**Task description**
Copy nothing but the text: repeat each entry exactly and drop the images.

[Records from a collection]
########
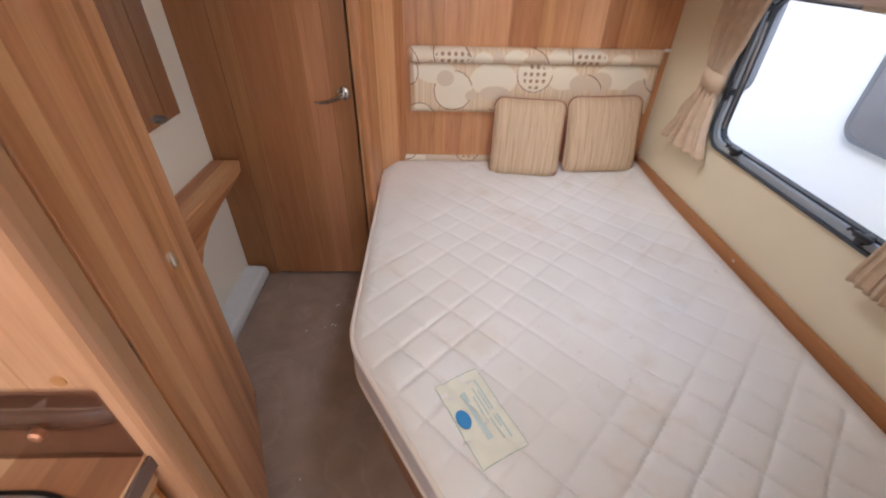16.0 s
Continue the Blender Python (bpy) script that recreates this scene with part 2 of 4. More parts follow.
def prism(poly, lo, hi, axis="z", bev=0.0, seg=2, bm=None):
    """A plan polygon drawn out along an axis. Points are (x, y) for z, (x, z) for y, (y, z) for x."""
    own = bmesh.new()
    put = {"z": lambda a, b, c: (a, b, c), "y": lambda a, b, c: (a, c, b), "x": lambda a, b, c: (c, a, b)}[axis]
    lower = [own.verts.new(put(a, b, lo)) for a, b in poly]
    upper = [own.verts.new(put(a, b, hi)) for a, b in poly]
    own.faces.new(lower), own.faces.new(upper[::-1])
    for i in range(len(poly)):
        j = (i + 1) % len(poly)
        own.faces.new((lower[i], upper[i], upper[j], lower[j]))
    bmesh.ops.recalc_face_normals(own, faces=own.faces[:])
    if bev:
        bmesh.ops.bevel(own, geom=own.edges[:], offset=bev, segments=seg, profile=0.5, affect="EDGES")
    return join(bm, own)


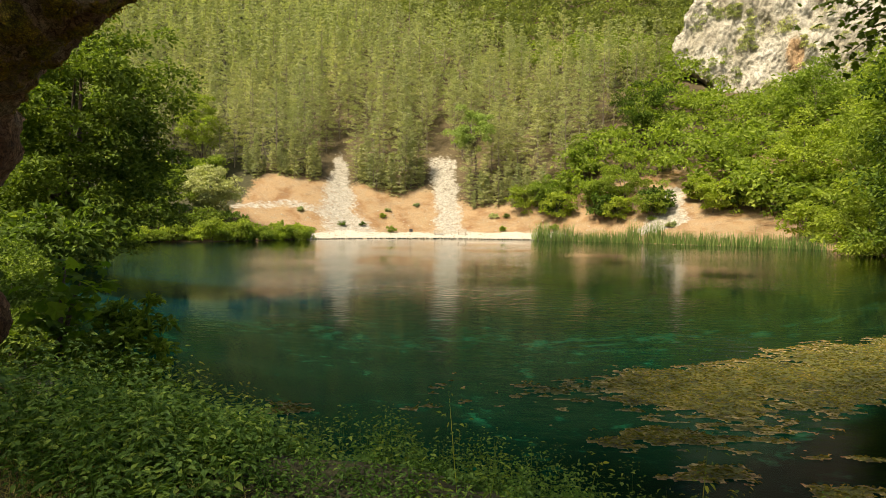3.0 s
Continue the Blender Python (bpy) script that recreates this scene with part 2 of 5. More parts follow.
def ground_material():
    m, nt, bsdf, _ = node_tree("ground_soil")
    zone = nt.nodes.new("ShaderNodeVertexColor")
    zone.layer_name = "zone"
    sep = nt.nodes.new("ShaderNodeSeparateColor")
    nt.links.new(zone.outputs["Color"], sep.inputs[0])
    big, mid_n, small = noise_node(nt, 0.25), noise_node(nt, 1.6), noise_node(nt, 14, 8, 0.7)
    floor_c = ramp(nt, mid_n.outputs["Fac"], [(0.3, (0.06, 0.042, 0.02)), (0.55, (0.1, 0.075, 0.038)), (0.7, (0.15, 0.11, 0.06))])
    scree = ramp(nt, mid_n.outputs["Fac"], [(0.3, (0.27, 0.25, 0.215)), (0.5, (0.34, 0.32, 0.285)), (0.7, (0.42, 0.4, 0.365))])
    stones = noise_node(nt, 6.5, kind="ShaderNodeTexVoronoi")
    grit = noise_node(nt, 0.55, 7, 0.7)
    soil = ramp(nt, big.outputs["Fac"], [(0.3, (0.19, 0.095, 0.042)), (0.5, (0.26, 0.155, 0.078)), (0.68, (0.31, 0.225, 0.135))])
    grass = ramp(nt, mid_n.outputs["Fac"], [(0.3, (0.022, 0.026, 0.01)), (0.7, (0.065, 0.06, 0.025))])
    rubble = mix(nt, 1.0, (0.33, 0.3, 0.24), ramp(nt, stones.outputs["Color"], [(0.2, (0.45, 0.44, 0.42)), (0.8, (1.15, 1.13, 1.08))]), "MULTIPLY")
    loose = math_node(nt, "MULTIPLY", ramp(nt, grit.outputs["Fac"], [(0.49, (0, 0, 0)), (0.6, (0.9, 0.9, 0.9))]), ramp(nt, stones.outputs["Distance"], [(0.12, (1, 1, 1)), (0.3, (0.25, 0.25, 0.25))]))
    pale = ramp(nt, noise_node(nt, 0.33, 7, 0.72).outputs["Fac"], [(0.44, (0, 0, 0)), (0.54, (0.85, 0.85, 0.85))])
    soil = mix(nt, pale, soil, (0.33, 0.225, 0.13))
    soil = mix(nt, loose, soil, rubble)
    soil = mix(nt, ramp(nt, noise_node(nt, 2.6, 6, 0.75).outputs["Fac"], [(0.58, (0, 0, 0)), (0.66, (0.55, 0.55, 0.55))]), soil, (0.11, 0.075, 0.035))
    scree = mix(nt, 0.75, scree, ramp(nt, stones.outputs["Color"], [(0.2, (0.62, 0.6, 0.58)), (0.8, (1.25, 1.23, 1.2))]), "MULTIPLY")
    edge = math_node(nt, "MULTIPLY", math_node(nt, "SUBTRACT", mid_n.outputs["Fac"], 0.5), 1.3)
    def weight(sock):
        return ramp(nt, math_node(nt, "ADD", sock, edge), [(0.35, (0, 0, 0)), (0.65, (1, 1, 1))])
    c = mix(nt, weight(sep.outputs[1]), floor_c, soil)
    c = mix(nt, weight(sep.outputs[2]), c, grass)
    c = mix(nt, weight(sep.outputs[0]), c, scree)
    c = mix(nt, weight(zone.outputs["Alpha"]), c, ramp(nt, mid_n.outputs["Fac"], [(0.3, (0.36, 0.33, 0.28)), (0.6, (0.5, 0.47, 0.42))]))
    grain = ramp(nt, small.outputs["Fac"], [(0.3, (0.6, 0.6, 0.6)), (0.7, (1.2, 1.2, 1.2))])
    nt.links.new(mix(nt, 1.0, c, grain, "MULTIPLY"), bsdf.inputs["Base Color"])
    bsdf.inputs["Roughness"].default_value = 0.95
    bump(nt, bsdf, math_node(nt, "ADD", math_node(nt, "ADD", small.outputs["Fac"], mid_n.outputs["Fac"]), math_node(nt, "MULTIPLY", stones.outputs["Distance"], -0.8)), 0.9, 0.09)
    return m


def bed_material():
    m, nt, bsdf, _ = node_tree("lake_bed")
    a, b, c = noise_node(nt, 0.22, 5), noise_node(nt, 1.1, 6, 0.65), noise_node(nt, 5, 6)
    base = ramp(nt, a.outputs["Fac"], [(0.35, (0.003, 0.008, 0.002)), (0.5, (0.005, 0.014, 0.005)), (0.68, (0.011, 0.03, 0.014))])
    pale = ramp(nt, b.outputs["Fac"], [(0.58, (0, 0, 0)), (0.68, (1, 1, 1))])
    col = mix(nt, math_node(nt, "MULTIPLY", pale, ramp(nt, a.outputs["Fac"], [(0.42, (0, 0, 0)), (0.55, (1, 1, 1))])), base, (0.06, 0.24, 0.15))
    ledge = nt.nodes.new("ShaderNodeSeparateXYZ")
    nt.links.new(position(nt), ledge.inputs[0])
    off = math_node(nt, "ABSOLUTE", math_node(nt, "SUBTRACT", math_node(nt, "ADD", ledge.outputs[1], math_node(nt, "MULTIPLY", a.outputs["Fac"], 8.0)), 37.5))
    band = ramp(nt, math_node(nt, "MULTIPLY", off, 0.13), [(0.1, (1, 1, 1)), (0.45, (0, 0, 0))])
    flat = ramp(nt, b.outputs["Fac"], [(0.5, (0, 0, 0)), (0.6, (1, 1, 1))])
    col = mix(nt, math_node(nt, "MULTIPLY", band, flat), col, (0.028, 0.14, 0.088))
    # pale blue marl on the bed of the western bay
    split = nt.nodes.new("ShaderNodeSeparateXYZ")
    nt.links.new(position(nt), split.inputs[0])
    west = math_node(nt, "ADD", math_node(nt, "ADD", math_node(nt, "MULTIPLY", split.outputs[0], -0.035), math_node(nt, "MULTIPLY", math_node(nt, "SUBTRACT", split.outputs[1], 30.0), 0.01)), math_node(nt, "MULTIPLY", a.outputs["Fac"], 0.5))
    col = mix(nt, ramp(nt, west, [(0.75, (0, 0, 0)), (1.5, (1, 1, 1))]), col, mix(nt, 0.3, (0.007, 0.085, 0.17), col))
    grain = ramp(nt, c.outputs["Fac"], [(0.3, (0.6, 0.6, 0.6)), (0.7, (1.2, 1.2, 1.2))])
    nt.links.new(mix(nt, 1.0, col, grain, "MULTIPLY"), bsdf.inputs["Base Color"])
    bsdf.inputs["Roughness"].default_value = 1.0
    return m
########
**Result of this task**
16.0 s
Continue the Blender Python (bpy) script that recreates this scene with part 2 of 4. More parts follow.
def prism(poly, lo, hi, axis="z", bev=0.0, seg=2, bm=None):
    """A plan polygon drawn out along an axis. Points are (x, y) for z, (x, z) for y, (y, z) for x."""
    own = bmesh.new()
    put = {"z": lambda a, b, c: (a, b, c), "y": lambda a, b, c: (a, c, b), "x": lambda a, b, c: (c, a, b)}[axis]
    lower = [own.verts.new(put(a, b, lo)) for a, b in poly]
    upper = [own.verts.new(put(a, b, hi)) for a, b in poly]
    own.faces.new(lower), own.faces.new(upper[::-1])
    for i in range(len(poly)):
        j = (i + 1) % len(poly)
        own.faces.new((lower[i], upper[i], upper[j], lower[j]))
    bmesh.ops.recalc_face_normals(own, faces=own.faces[:])
    if bev:
        bmesh.ops.bevel(own, geom=own.edges[:], offset=bev, segments=seg, profile=0.5, affect="EDGES")
    return join(bm, own)


3.0 s
Continue the Blender Python (bpy) script that recreates this scene with part 2 of 5. More parts follow.
def ground_material():
    m, nt, bsdf, _ = node_tree("ground_soil")
    zone = nt.nodes.new("ShaderNodeVertexColor")
    zone.layer_name = "zone"
    sep = nt.nodes.new("ShaderNodeSeparateColor")
    nt.links.new(zone.outputs["Color"], sep.inputs[0])
    big, mid_n, small = noise_node(nt, 0.25), noise_node(nt, 1.6), noise_node(nt, 14, 8, 0.7)
    floor_c = ramp(nt, mid_n.outputs["Fac"], [(0.3, (0.06, 0.042, 0.02)), (0.55, (0.1, 0.075, 0.038)), (0.7, (0.15, 0.11, 0.06))])
    scree = ramp(nt, mid_n.outputs["Fac"], [(0.3, (0.27, 0.25, 0.215)), (0.5, (0.34, 0.32, 0.285)), (0.7, (0.42, 0.4, 0.365))])
    stones = noise_node(nt, 6.5, kind="ShaderNodeTexVoronoi")
    grit = noise_node(nt, 0.55, 7, 0.7)
    soil = ramp(nt, big.outputs["Fac"], [(0.3, (0.19, 0.095, 0.042)), (0.5, (0.26, 0.155, 0.078)), (0.68, (0.31, 0.225, 0.135))])
    grass = ramp(nt, mid_n.outputs["Fac"], [(0.3, (0.022, 0.026, 0.01)), (0.7, (0.065, 0.06, 0.025))])
    rubble = mix(nt, 1.0, (0.33, 0.3, 0.24), ramp(nt, stones.outputs["Color"], [(0.2, (0.45, 0.44, 0.42)), (0.8, (1.15, 1.13, 1.08))]), "MULTIPLY")
    loose = math_node(nt, "MULTIPLY", ramp(nt, grit.outputs["Fac"], [(0.49, (0, 0, 0)), (0.6, (0.9, 0.9, 0.9))]), ramp(nt, stones.outputs["Distance"], [(0.12, (1, 1, 1)), (0.3, (0.25, 0.25, 0.25))]))
    pale = ramp(nt, noise_node(nt, 0.33, 7, 0.72).outputs["Fac"], [(0.44, (0, 0, 0)), (0.54, (0.85, 0.85, 0.85))])
    soil = mix(nt, pale, soil, (0.33, 0.225, 0.13))
    soil = mix(nt, loose, soil, rubble)
    soil = mix(nt, ramp(nt, noise_node(nt, 2.6, 6, 0.75).outputs["Fac"], [(0.58, (0, 0, 0)), (0.66, (0.55, 0.55, 0.55))]), soil, (0.11, 0.075, 0.035))
    scree = mix(nt, 0.75, scree, ramp(nt, stones.outputs["Color"], [(0.2, (0.62, 0.6, 0.58)), (0.8, (1.25, 1.23, 1.2))]), "MULTIPLY")
    edge = math_node(nt, "MULTIPLY", math_node(nt, "SUBTRACT", mid_n.outputs["Fac"], 0.5), 1.3)
    def weight(sock):
        return ramp(nt, math_node(nt, "ADD", sock, edge), [(0.35, (0, 0, 0)), (0.65, (1, 1, 1))])
    c = mix(nt, weight(sep.outputs[1]), floor_c, soil)
    c = mix(nt, weight(sep.outputs[2]), c, grass)
    c = mix(nt, weight(sep.outputs[0]), c, scree)
    c = mix(nt, weight(zone.outputs["Alpha"]), c, ramp(nt, mid_n.outputs["Fac"], [(0.3, (0.36, 0.33, 0.28)), (0.6, (0.5, 0.47, 0.42))]))
    grain = ramp(nt, small.outputs["Fac"], [(0.3, (0.6, 0.6, 0.6)), (0.7, (1.2, 1.2, 1.2))])
    nt.links.new(mix(nt, 1.0, c, grain, "MULTIPLY"), bsdf.inputs["Base Color"])
    bsdf.inputs["Roughness"].default_value = 0.95
    bump(nt, bsdf, math_node(nt, "ADD", math_node(nt, "ADD", small.outputs["Fac"], mid_n.outputs["Fac"]), math_node(nt, "MULTIPLY", stones.outputs["Distance"], -0.8)), 0.9, 0.09)
    return m


def bed_material():
    m, nt, bsdf, _ = node_tree("lake_bed")
    a, b, c = noise_node(nt, 0.22, 5), noise_node(nt, 1.1, 6, 0.65), noise_node(nt, 5, 6)
    base = ramp(nt, a.outputs["Fac"], [(0.35, (0.003, 0.008, 0.002)), (0.5, (0.005, 0.014, 0.005)), (0.68, (0.011, 0.03, 0.014))])
    pale = ramp(nt, b.outputs["Fac"], [(0.58, (0, 0, 0)), (0.68, (1, 1, 1))])
    col = mix(nt, math_node(nt, "MULTIPLY", pale, ramp(nt, a.outputs["Fac"], [(0.42, (0, 0, 0)), (0.55, (1, 1, 1))])), base, (0.06, 0.24, 0.15))
    ledge = nt.nodes.new("ShaderNodeSeparateXYZ")
    nt.links.new(position(nt), ledge.inputs[0])
    off = math_node(nt, "ABSOLUTE", math_node(nt, "SUBTRACT", math_node(nt, "ADD", ledge.outputs[1], math_node(nt, "MULTIPLY", a.outputs["Fac"], 8.0)), 37.5))
    band = ramp(nt, math_node(nt, "MULTIPLY", off, 0.13), [(0.1, (1, 1, 1)), (0.45, (0, 0, 0))])
    flat = ramp(nt, b.outputs["Fac"], [(0.5, (0, 0, 0)), (0.6, (1, 1, 1))])
    col = mix(nt, math_node(nt, "MULTIPLY", band, flat), col, (0.028, 0.14, 0.088))
    # pale blue marl on the bed of the western bay
    split = nt.nodes.new("ShaderNodeSeparateXYZ")
    nt.links.new(position(nt), split.inputs[0])
    west = math_node(nt, "ADD", math_node(nt, "ADD", math_node(nt, "MULTIPLY", split.outputs[0], -0.035), math_node(nt, "MULTIPLY", math_node(nt, "SUBTRACT", split.outputs[1], 30.0), 0.01)), math_node(nt, "MULTIPLY", a.outputs["Fac"], 0.5))
    col = mix(nt, ramp(nt, west, [(0.75, (0, 0, 0)), (1.5, (1, 1, 1))]), col, mix(nt, 0.3, (0.007, 0.085, 0.17), col))
    grain = ramp(nt, c.outputs["Fac"], [(0.3, (0.6, 0.6, 0.6)), (0.7, (1.2, 1.2, 1.2))])
    nt.links.new(mix(nt, 1.0, col, grain, "MULTIPLY"), bsdf.inputs["Base Color"])
    bsdf.inputs["Roughness"].default_value = 1.0
    return m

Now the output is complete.